Yazar, ilk iş olarak kitabın ismiyle bizi
karşılaşacağımız şeye hazırlar ve ilk paragrafta okuru kalbinden yakalar;
“Ulema, cühela ve ehli dubara; ehli namus, ehli işret ve erbab-ı livata rivayet ve ilan, hikayet ve beyan etmişlerdir ki, kun-ı kainattan 7079, İsa Mesih'ten 1681 ve Hicretten dahi 1092 yıl sonra, adına Konstantiniye derler tarrakası meşhur bir kent vardı.”[1]
Bu
cümlelerdekiler bir masala başlamadan önce söylenen tekerlemelere veya bir büyü
yaparcasına mırıldanan abrakadabravâri sihirli sözcüklere benzer. Okur, daha
kitabın ilk satırlarında, bilmediği bir dilde yazılmış bir metne başlar gibidir.
Kitap içerisine girmek yerine daima okuyucuyu izleyici pozisyonunda tutacak bir
dille yazılmıştır. Elimize sözlük alarak okumaya çalışmak yıldırıcıdır, öyle ki
bu güçlüğü aşmakta okurlar tarafından kitaba özel sözlük düzenlenmiştir.[2]
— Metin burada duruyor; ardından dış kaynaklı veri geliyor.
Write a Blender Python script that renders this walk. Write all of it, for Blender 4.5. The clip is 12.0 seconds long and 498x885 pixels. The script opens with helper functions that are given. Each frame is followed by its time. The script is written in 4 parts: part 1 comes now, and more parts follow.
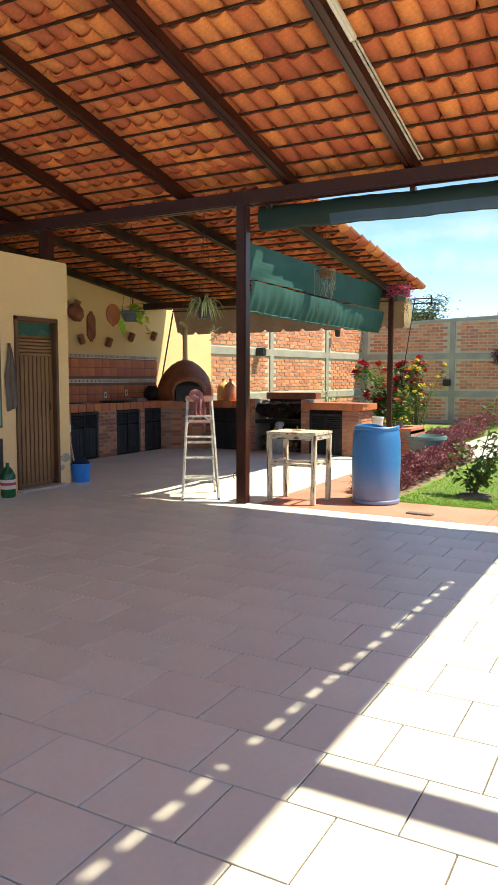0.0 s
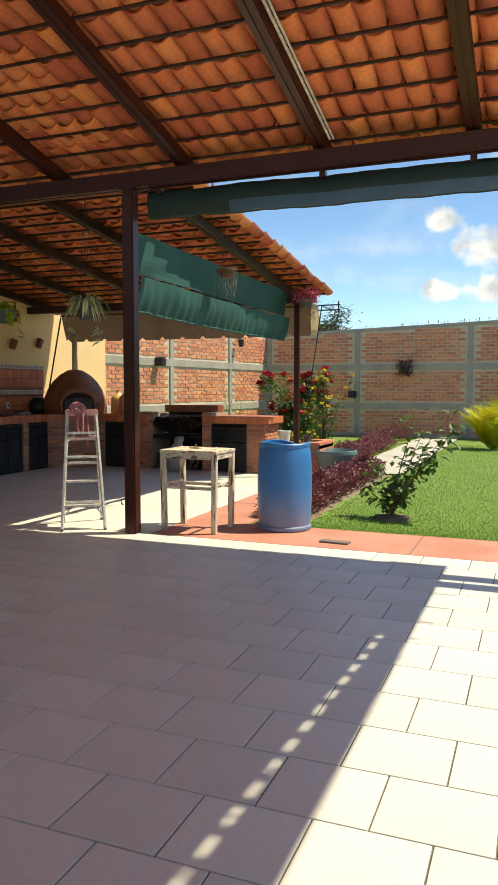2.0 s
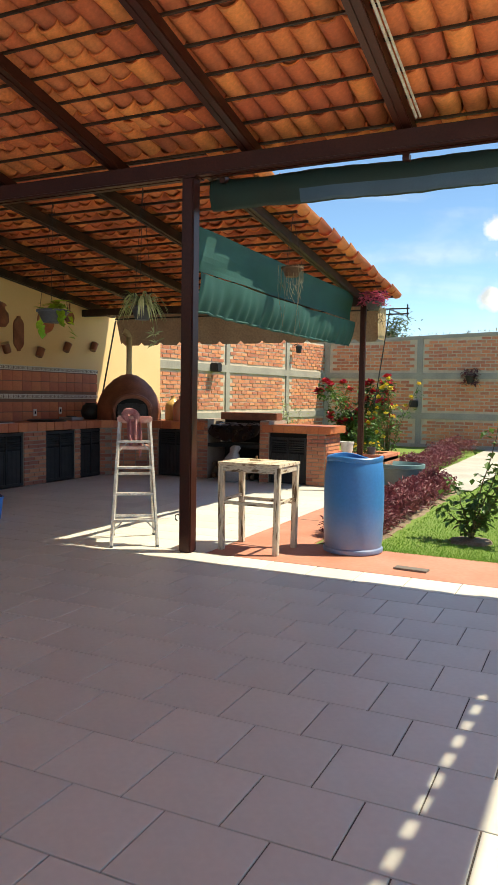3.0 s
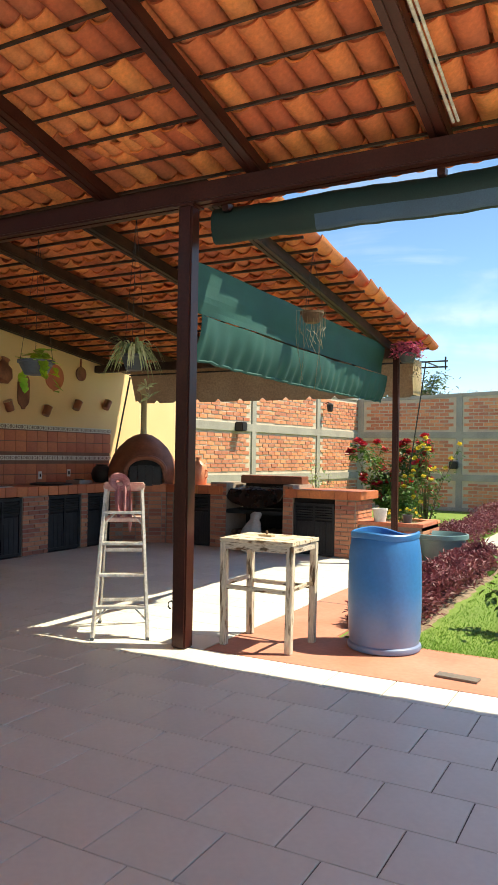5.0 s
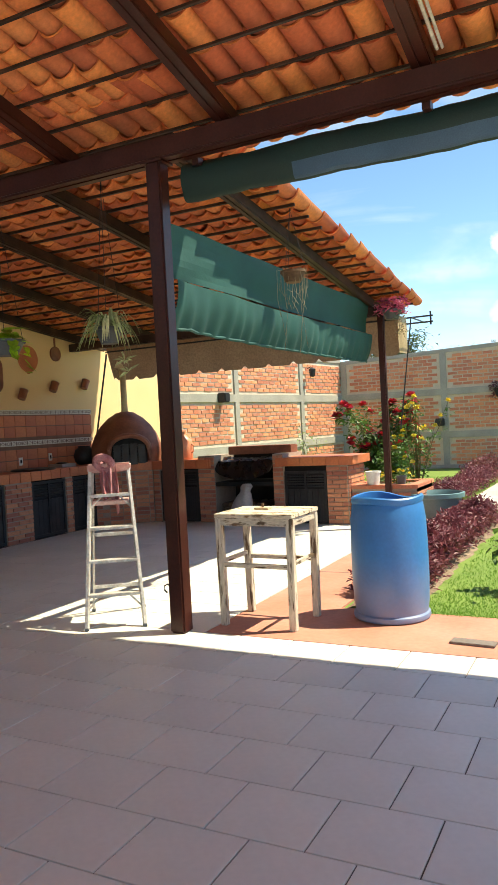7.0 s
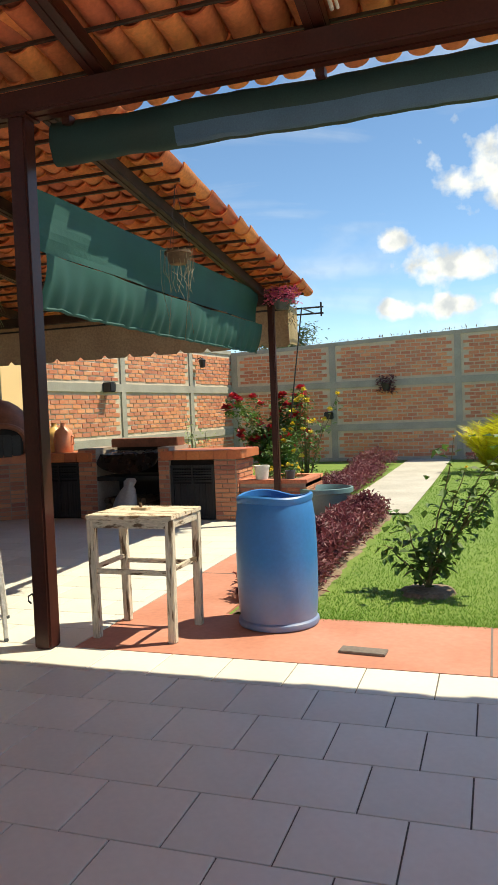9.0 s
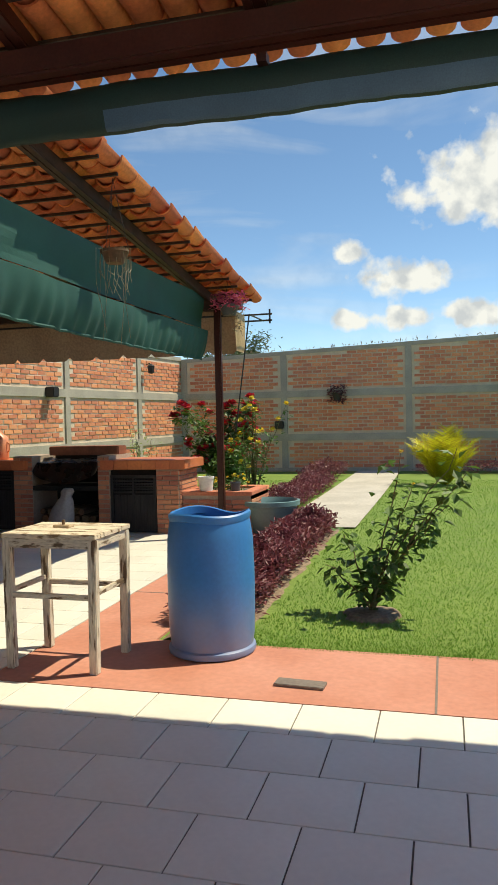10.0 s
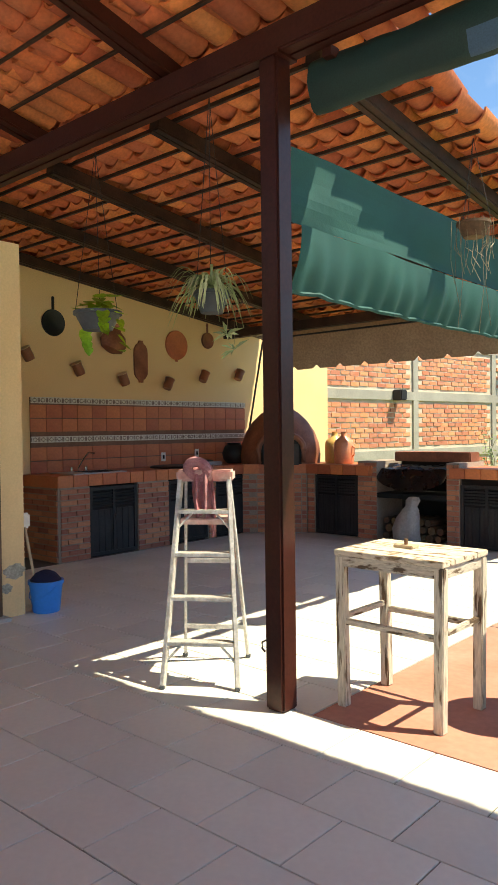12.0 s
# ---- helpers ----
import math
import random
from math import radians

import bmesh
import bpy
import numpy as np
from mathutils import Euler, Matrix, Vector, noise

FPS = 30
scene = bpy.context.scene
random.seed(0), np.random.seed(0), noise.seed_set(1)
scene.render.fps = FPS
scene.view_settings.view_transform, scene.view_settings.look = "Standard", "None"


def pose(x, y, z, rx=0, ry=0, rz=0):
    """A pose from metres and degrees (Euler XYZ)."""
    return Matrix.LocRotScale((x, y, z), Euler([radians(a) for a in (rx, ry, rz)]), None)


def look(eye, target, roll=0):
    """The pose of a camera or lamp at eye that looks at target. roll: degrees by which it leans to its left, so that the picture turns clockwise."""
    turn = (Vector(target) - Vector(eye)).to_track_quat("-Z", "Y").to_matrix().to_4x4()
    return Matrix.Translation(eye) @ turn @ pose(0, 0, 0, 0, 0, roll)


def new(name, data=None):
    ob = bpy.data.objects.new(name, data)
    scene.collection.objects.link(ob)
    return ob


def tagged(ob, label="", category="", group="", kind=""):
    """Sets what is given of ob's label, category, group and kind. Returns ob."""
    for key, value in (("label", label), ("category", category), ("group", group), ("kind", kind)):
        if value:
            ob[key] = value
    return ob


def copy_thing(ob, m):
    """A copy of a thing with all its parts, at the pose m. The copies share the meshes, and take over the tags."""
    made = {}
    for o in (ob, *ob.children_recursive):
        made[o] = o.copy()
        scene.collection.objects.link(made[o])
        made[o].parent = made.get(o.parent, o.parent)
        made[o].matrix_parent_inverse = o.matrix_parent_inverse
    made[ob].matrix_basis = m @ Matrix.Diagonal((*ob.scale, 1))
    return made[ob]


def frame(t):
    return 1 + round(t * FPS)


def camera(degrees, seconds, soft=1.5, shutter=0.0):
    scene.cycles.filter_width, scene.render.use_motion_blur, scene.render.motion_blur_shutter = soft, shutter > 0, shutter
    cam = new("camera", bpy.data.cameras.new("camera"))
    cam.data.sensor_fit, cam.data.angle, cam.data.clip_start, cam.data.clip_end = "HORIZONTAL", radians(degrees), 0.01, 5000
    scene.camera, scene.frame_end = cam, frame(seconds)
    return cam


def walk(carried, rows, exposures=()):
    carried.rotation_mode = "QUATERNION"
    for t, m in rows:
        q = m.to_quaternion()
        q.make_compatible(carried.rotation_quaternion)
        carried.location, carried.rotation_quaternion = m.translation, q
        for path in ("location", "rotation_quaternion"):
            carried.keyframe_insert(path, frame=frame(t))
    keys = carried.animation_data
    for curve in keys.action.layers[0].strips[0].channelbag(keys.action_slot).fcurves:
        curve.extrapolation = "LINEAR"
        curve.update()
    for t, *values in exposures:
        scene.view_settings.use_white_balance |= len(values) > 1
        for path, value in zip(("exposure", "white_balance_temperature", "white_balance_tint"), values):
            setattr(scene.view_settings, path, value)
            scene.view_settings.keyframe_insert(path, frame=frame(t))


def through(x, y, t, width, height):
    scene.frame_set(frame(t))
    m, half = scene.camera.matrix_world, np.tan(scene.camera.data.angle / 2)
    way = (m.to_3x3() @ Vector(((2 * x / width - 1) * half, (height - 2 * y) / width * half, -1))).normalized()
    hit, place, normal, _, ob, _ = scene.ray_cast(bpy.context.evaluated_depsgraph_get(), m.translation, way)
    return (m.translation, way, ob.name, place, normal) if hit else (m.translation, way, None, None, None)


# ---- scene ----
cam = camera(37.4, 12.0)
PATH = [
    (0, (0.077, 0.141, 1.398), (-0.880, 1.888, 1.219), 0.1),
    (0.5, (0.086, 0.327, 1.412), (-0.810, 2.107, 1.251), 2.0),
    (1, (0.022, 0.575, 1.390), (-0.820, 2.379, 1.208), 2.8),
    (1.5, (-0.138, 0.865, 1.378), (-0.862, 2.719, 1.178), 1.1),
    (2, (-0.293, 1.107, 1.380), (-1.019, 2.965, 1.234), 0.1),
    (2.5, (-0.475, 1.379, 1.375), (-1.286, 3.203, 1.251), 0.8),
    (3, (-0.645, 1.635, 1.377), (-1.500, 3.440, 1.250), 0.9),
    (5, (-0.909, 2.685, 1.403), (-1.857, 4.447, 1.437), 0.9),
    (5.5, (-0.971, 2.787, 1.417), (-2.086, 4.448, 1.422), 0.4),
    (6, (-0.992, 2.832, 1.388), (-2.089, 4.504, 1.363), -0.2),
    (6.5, (-1.066, 2.873, 1.396), (-2.000, 4.642, 1.361), -2.9),
    (8.5, (-1.128, 3.184, 1.401), (-2.001, 4.982, 1.335), -3.2),
    (9, (-1.199, 3.334, 1.402), (-1.836, 5.229, 1.319), -2.3),
    (9.5, (-1.213, 3.515, 1.397), (-1.724, 5.446, 1.302), -1.8),
    (10, (-1.190, 3.685, 1.423), (-1.706, 5.617, 1.356), -1.3),
    (10.5, (-1.268, 3.790, 1.393), (-1.914, 5.681, 1.310), -2.8),
    (11, (-1.436, 3.933, 1.385), (-2.306, 5.731, 1.288), -4.9),
    (11.5, (-1.524, 4.152, 1.393), (-2.656, 5.799, 1.326), -2.0),
    (12, (-1.546, 4.354, 1.397), (-2.872, 5.851, 1.362), -0.7),
]
EXPOSURES = [(0, 1.52, 7700, 2.5), (1.0, 1.0, 7700, 2.5), (2.5, 1.05, 7700, 2.5), (3, 1.2, 7700, 2.5), (5, 1.45, 7700, 2.5), (6, 1.55, 7700, 2.5), (6.5, 1.55, 7700, 2.5), (8.5, 1.35, 7700, 2.5), (9, 1.05, 7700, 2.5), (9.5, 0.82, 7700, 2.5), (10.5, 0.82, 7700, 2.5), (11.2, 1.15, 7700, 2.5), (12, 1.6, 7700, 2.5)]
walk(cam, [(t, look(eye, target, roll)) for t, eye, target, roll in PATH], EXPOSURES)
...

Kitaptaki sözcükler arasında bildiklerinize başvurarak, bilmediğiniz
kelimelerden örüntülenmiş boşlukları muhayyilenize başvurarak doldurmaya
çalışmak okuru büsbütün çaresiz hissettirir. Hikâyeler anlatan anlatıcının
sihirli tuzağına tam da burada düşerek yazarın, satır aralarına ustaca
gizlediği gerçeği sonsuz bir arayışa düşenler: “Bilgiye olan aşk ve bilmeye
duyulan tutkunun oyuncağı.” olmaktan bir aşığın kaybettiği aşkının yeisle peşine
düşmesi duygusunu içten içe duyumsamaktan kendilerini alamayacaklardır.
Kitaptaki
hikâyelerden çok karakter ve olayların örüntüsü, zamanda ileri ve geri gidiş
dönüşleri ile anlatılması anlaşılması güç eserler arasına ekler. “Yazarın romanlarının dokusunda tarih, felsefe,
psikoloji, fizik, matematik, coğrafya, teoloji, mitoloji, halk bilim, müzik,
resim, sinema gibi çok çeşitli disiplin ve alanların yanı sıra özellikle geleneksel
anlatı türlerinin etkisi belirgin bir şekilde hissedilir. Anlatım mitler,
destanlar, masallar, efsaneler, menkıbeler, halk hikâyeleri, meddah hikâyeleri,
kıssalar, seyahatnameler, mesnevîler, tezkireler, vakayinameler ve kutsal
metinlerle o derece iç içe geçmiş ve kaynaşmış durumdadır”[3]
Bir
yandan da kitabın ilk katmanını oluşturan birbiri ardınca gelen hikâyelerin,
görünürdeki sığ, eğlenceli fakat sathî anlam dünyasında kalarak alt katmanlara
inmenizi engelleyecek denli çeşitlilik sunar. Bu tıpkı iştah açıcı ancak
midemizi değil ruhumuzu beslemekte işe yarar bir meyve gibidir. Zahirdeki anlam,
meyvenin bu tatlı etli sulu ve lezzetli kısmıdır ve eğer bu kısım sizi doyurur
da kalanı bir yana atarsanız, kalbindeki sert çekirdeğin altındaki batın, kıymetli
ve derin anlamları ıskalayacaksınız demektir.
Helezonik
zaman anlayışı ve zaman içinde gelgitlerle anlatılmak istenen hikâyelere bir
sahne oluşturmaktan öte anlama sahip değil sanırsanız yanılırsınız. Sizdeki
zaman duygusunu bükmek ve zamansızlıkta asılı dururken geçmiş, şimdi ve
geleceğin bir ve aynı hakikatin sadece mekana ve harekete göre sadece farklı
modusları, aspektlerini sunduğu, hatta değişen insanlara ve kültürlere rağmen
aynı kalan şeylerin birbirleriyle nasıl olup da ilişki kurduğunu anlatırken
değişimin yanılsama olduğu bir dünyadan “Hakikât aleminden” haber verir. Kullanılan
her isim ve anılan her mekân aslında bize bir zihinde çağrışım yaratmak üzere kurulmuş
bir tuzaktır; fakat aynı zamanda okurları bir yerlere alıp götüren metaforlara yataklık
eder. “Yazarın ustalığı bizi oraya götürmesinden çok götürdüğü yerden geriye
getirmesidir.” Sözünü gerçekleştirir. Zamansal öncelik ve sonralık ilişkisinden
doğan yatay zaman fiziksel olarak ‘o anda ve hemen öncesinde ve sonrasında ‘burada’lığı
zorunlu kılar ve bizi şimdiye, öncenin ve şimdinin şahitliğine mahkûm eder.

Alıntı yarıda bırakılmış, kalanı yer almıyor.